● **Problem description**
Return each line of the data below exactly, omitting any pictures.

[START]

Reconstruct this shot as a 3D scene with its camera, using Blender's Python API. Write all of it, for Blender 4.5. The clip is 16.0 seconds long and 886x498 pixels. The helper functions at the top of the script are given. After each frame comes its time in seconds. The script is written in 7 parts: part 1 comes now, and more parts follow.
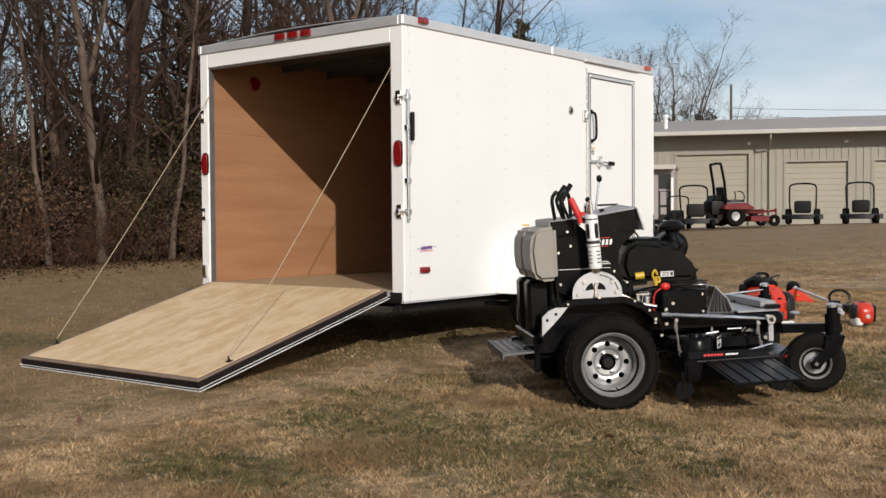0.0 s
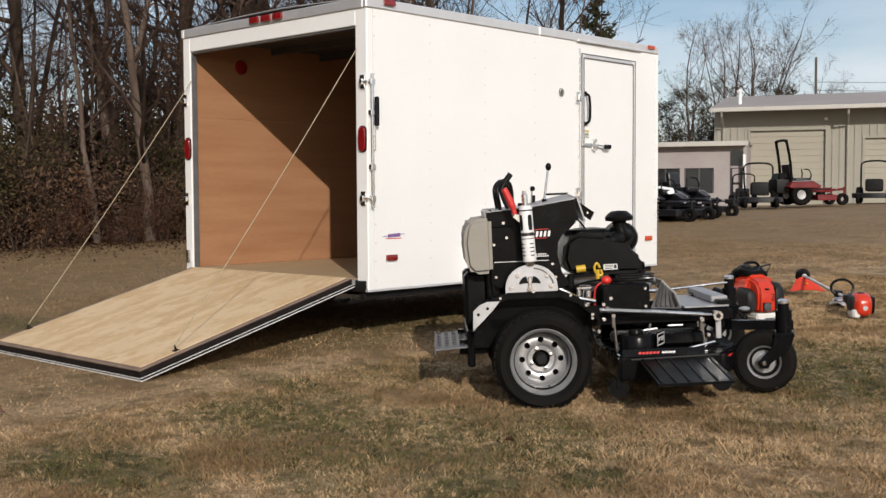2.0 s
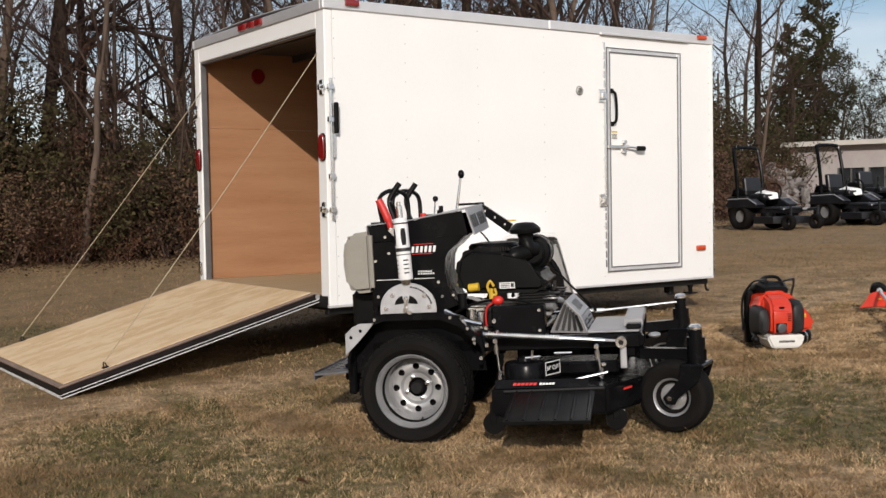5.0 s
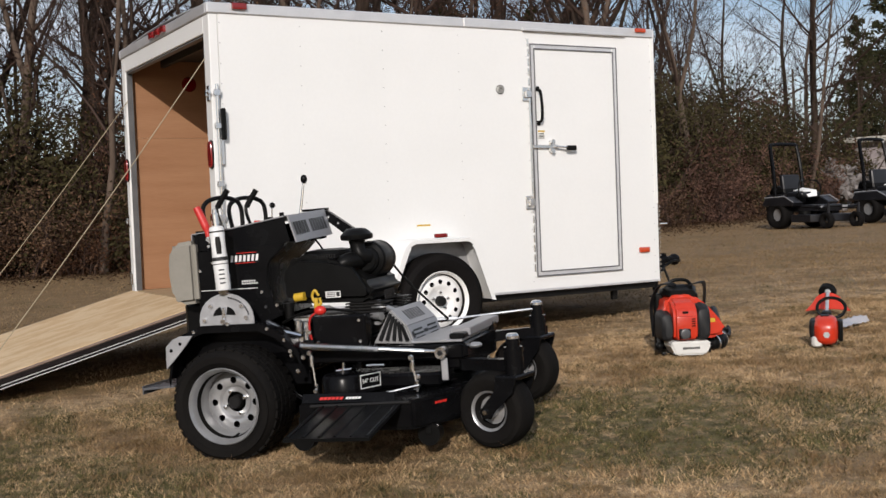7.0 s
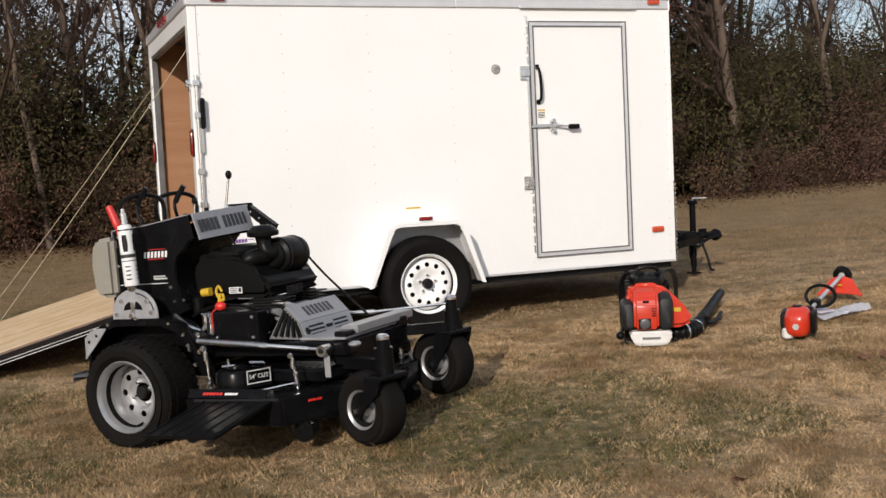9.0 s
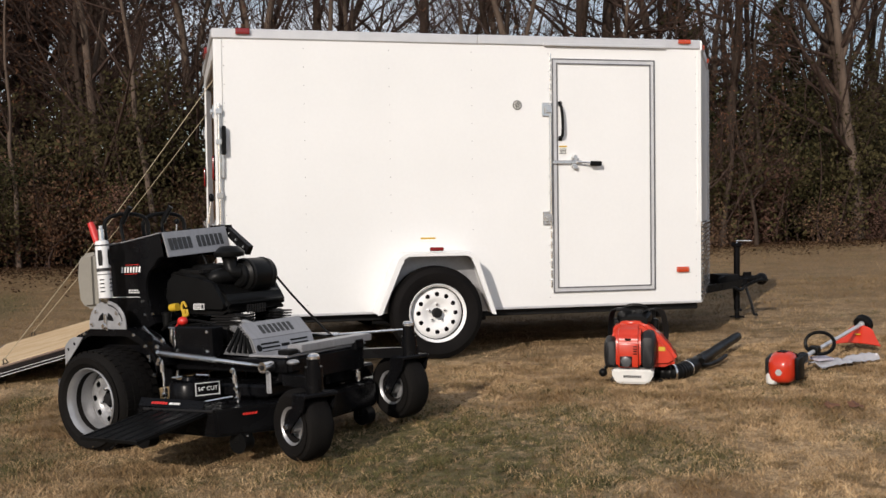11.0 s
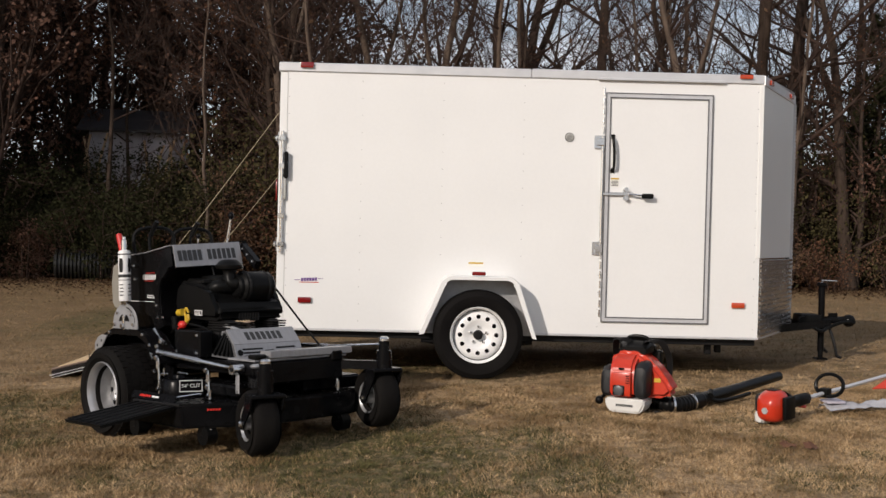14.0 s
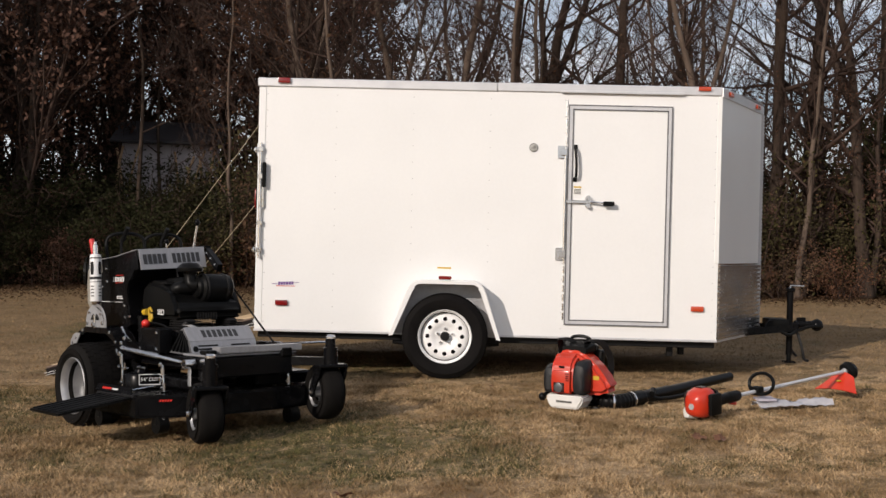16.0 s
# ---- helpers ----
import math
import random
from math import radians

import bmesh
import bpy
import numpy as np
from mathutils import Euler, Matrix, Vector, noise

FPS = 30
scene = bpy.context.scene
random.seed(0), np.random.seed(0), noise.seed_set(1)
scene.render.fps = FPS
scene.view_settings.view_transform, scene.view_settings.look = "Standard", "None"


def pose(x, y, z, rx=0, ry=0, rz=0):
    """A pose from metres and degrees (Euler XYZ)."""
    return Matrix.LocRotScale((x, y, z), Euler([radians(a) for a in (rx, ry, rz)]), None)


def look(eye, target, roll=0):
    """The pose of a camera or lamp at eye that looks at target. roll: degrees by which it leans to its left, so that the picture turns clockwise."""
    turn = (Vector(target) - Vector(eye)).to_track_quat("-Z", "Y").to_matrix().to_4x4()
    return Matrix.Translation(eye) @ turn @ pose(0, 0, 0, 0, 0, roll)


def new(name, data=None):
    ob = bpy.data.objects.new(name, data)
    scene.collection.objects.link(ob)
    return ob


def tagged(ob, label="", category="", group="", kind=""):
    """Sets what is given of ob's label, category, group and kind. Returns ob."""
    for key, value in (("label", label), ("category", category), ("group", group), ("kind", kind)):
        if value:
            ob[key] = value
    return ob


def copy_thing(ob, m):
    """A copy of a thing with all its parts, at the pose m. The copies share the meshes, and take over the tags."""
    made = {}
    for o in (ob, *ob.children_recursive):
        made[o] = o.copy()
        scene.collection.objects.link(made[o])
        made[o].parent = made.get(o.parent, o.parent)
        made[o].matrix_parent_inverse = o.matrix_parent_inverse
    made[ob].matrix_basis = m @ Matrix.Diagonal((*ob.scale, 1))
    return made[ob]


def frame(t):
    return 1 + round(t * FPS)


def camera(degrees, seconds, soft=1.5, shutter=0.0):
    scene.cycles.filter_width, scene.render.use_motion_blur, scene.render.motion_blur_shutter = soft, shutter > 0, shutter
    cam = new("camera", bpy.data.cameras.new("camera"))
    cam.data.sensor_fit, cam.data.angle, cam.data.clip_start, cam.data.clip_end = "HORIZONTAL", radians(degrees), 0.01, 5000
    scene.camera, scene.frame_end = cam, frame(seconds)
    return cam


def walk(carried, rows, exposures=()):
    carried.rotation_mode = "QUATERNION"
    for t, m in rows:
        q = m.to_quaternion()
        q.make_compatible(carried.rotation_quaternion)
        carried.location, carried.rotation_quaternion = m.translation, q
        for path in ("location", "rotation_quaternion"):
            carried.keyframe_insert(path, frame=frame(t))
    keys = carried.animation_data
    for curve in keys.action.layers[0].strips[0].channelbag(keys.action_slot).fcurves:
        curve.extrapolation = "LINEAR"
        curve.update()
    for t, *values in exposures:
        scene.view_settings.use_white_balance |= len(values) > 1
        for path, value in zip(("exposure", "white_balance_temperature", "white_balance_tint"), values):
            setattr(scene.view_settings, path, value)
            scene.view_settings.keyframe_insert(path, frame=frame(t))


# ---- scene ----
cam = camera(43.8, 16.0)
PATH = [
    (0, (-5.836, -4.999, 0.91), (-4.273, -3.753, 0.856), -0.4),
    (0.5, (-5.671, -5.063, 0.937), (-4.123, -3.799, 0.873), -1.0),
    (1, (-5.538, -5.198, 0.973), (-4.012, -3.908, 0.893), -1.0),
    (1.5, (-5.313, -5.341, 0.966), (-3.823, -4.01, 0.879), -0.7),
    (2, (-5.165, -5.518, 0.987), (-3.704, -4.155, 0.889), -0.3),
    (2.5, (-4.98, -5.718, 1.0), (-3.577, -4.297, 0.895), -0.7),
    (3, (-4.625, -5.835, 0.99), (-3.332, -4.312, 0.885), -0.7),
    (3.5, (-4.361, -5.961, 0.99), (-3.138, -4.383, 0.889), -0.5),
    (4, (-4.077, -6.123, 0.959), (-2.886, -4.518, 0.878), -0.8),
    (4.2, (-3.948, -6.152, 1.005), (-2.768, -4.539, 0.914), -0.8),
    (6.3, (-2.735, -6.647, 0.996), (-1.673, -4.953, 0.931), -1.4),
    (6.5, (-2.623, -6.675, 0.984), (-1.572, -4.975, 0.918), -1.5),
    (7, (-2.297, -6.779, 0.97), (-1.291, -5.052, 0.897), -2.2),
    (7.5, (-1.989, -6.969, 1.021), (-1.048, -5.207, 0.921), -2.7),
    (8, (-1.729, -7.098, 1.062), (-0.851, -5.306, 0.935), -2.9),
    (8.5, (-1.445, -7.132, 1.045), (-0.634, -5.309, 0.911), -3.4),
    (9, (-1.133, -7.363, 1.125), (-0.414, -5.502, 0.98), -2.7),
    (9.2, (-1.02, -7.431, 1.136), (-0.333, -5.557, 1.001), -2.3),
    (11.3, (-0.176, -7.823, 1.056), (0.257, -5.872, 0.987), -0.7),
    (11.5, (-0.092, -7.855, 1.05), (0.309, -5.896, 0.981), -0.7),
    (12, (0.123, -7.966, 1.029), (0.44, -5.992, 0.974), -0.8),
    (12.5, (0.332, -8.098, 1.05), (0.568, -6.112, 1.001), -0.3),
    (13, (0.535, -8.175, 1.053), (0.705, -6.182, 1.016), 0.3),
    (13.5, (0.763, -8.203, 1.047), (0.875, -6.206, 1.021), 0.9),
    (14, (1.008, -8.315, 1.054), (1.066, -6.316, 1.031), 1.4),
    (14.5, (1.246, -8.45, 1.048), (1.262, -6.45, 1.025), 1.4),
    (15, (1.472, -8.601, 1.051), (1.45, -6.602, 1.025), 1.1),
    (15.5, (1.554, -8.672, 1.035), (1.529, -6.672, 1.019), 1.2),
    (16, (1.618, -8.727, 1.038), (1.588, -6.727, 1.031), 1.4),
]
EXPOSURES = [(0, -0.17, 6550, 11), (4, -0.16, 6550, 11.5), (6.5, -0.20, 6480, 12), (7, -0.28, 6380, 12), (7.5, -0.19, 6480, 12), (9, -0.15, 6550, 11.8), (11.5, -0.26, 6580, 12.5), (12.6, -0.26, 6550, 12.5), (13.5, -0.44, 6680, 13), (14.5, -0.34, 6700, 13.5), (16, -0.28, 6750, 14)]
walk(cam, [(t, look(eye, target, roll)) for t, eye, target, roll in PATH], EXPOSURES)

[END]

● **Answer to the task**
Reconstruct this shot as a 3D scene with its camera, using Blender's Python API. Write all of it, for Blender 4.5. The clip is 16.0 seconds long and 886x498 pixels. The helper functions at the top of the script are given. After each frame comes its time in seconds. The script is written in 7 parts: part 1 comes now, and more parts follow.
0.0 s
2.0 s
5.0 s
7.0 s
9.0 s
11.0 s
14.0 s
16.0 s
# ---- helpers ----
import math
import random
from math import radians

import bmesh
import bpy
import numpy as np
from mathutils import Euler, Matrix, Vector, noise

FPS = 30
scene = bpy.context.scene
random.seed(0), np.random.seed(0), noise.seed_set(1)
scene.render.fps = FPS
scene.view_settings.view_transform, scene.view_settings.look = "Standard", "None"


def pose(x, y, z, rx=0, ry=0, rz=0):
    """A pose from metres and degrees (Euler XYZ)."""
    return Matrix.LocRotScale((x, y, z), Euler([radians(a) for a in (rx, ry, rz)]), None)


def look(eye, target, roll=0):
    """The pose of a camera or lamp at eye that looks at target. roll: degrees by which it leans to its left, so that the picture turns clockwise."""
    turn = (Vector(target) - Vector(eye)).to_track_quat("-Z", "Y").to_matrix().to_4x4()
    return Matrix.Translation(eye) @ turn @ pose(0, 0, 0, 0, 0, roll)


def new(name, data=None):
    ob = bpy.data.objects.new(name, data)
    scene.collection.objects.link(ob)
    return ob


def tagged(ob, label="", category="", group="", kind=""):
    """Sets what is given of ob's label, category, group and kind. Returns ob."""
    for key, value in (("label", label), ("category", category), ("group", group), ("kind", kind)):
        if value:
            ob[key] = value
    return ob


def copy_thing(ob, m):
    """A copy of a thing with all its parts, at the pose m. The copies share the meshes, and take over the tags."""
    made = {}
    for o in (ob, *ob.children_recursive):
        made[o] = o.copy()
        scene.collection.objects.link(made[o])
        made[o].parent = made.get(o.parent, o.parent)
        made[o].matrix_parent_inverse = o.matrix_parent_inverse
    made[ob].matrix_basis = m @ Matrix.Diagonal((*ob.scale, 1))
    return made[ob]


def frame(t):
    return 1 + round(t * FPS)


def camera(degrees, seconds, soft=1.5, shutter=0.0):
    scene.cycles.filter_width, scene.render.use_motion_blur, scene.render.motion_blur_shutter = soft, shutter > 0, shutter
    cam = new("camera", bpy.data.cameras.new("camera"))
    cam.data.sensor_fit, cam.data.angle, cam.data.clip_start, cam.data.clip_end = "HORIZONTAL", radians(degrees), 0.01, 5000
    scene.camera, scene.frame_end = cam, frame(seconds)
    return cam


def walk(carried, rows, exposures=()):
    carried.rotation_mode = "QUATERNION"
    for t, m in rows:
        q = m.to_quaternion()
        q.make_compatible(carried.rotation_quaternion)
        carried.location, carried.rotation_quaternion = m.translation, q
        for path in ("location", "rotation_quaternion"):
            carried.keyframe_insert(path, frame=frame(t))
    keys = carried.animation_data
    for curve in keys.action.layers[0].strips[0].channelbag(keys.action_slot).fcurves:
        curve.extrapolation = "LINEAR"
        curve.update()
    for t, *values in exposures:
        scene.view_settings.use_white_balance |= len(values) > 1
        for path, value in zip(("exposure", "white_balance_temperature", "white_balance_tint"), values):
            setattr(scene.view_settings, path, value)
            scene.view_settings.keyframe_insert(path, frame=frame(t))


# ---- scene ----
cam = camera(43.8, 16.0)
PATH = [
    (0, (-5.836, -4.999, 0.91), (-4.273, -3.753, 0.856), -0.4),
    (0.5, (-5.671, -5.063, 0.937), (-4.123, -3.799, 0.873), -1.0),
    (1, (-5.538, -5.198, 0.973), (-4.012, -3.908, 0.893), -1.0),
    (1.5, (-5.313, -5.341, 0.966), (-3.823, -4.01, 0.879), -0.7),
    (2, (-5.165, -5.518, 0.987), (-3.704, -4.155, 0.889), -0.3),
    (2.5, (-4.98, -5.718, 1.0), (-3.577, -4.297, 0.895), -0.7),
    (3, (-4.625, -5.835, 0.99), (-3.332, -4.312, 0.885), -0.7),
    (3.5, (-4.361, -5.961, 0.99), (-3.138, -4.383, 0.889), -0.5),
    (4, (-4.077, -6.123, 0.959), (-2.886, -4.518, 0.878), -0.8),
    (4.2, (-3.948, -6.152, 1.005), (-2.768, -4.539, 0.914), -0.8),
    (6.3, (-2.735, -6.647, 0.996), (-1.673, -4.953, 0.931), -1.4),
    (6.5, (-2.623, -6.675, 0.984), (-1.572, -4.975, 0.918), -1.5),
    (7, (-2.297, -6.779, 0.97), (-1.291, -5.052, 0.897), -2.2),
    (7.5, (-1.989, -6.969, 1.021), (-1.048, -5.207, 0.921), -2.7),
    (8, (-1.729, -7.098, 1.062), (-0.851, -5.306, 0.935), -2.9),
    (8.5, (-1.445, -7.132, 1.045), (-0.634, -5.309, 0.911), -3.4),
    (9, (-1.133, -7.363, 1.125), (-0.414, -5.502, 0.98), -2.7),
    (9.2, (-1.02, -7.431, 1.136), (-0.333, -5.557, 1.001), -2.3),
    (11.3, (-0.176, -7.823, 1.056), (0.257, -5.872, 0.987), -0.7),
    (11.5, (-0.092, -7.855, 1.05), (0.309, -5.896, 0.981), -0.7),
    (12, (0.123, -7.966, 1.029), (0.44, -5.992, 0.974), -0.8),
    (12.5, (0.332, -8.098, 1.05), (0.568, -6.112, 1.001), -0.3),
    (13, (0.535, -8.175, 1.053), (0.705, -6.182, 1.016), 0.3),
    (13.5, (0.763, -8.203, 1.047), (0.875, -6.206, 1.021), 0.9),
    (14, (1.008, -8.315, 1.054), (1.066, -6.316, 1.031), 1.4),
    (14.5, (1.246, -8.45, 1.048), (1.262, -6.45, 1.025), 1.4),
    (15, (1.472, -8.601, 1.051), (1.45, -6.602, 1.025), 1.1),
    (15.5, (1.554, -8.672, 1.035), (1.529, -6.672, 1.019), 1.2),
    (16, (1.618, -8.727, 1.038), (1.588, -6.727, 1.031), 1.4),
]
EXPOSURES = [(0, -0.17, 6550, 11), (4, -0.16, 6550, 11.5), (6.5, -0.20, 6480, 12), (7, -0.28, 6380, 12), (7.5, -0.19, 6480, 12), (9, -0.15, 6550, 11.8), (11.5, -0.26, 6580, 12.5), (12.6, -0.26, 6550, 12.5), (13.5, -0.44, 6680, 13), (14.5, -0.34, 6700, 13.5), (16, -0.28, 6750, 14)]
walk(cam, [(t, look(eye, target, roll)) for t, eye, target, roll in PATH], EXPOSURES)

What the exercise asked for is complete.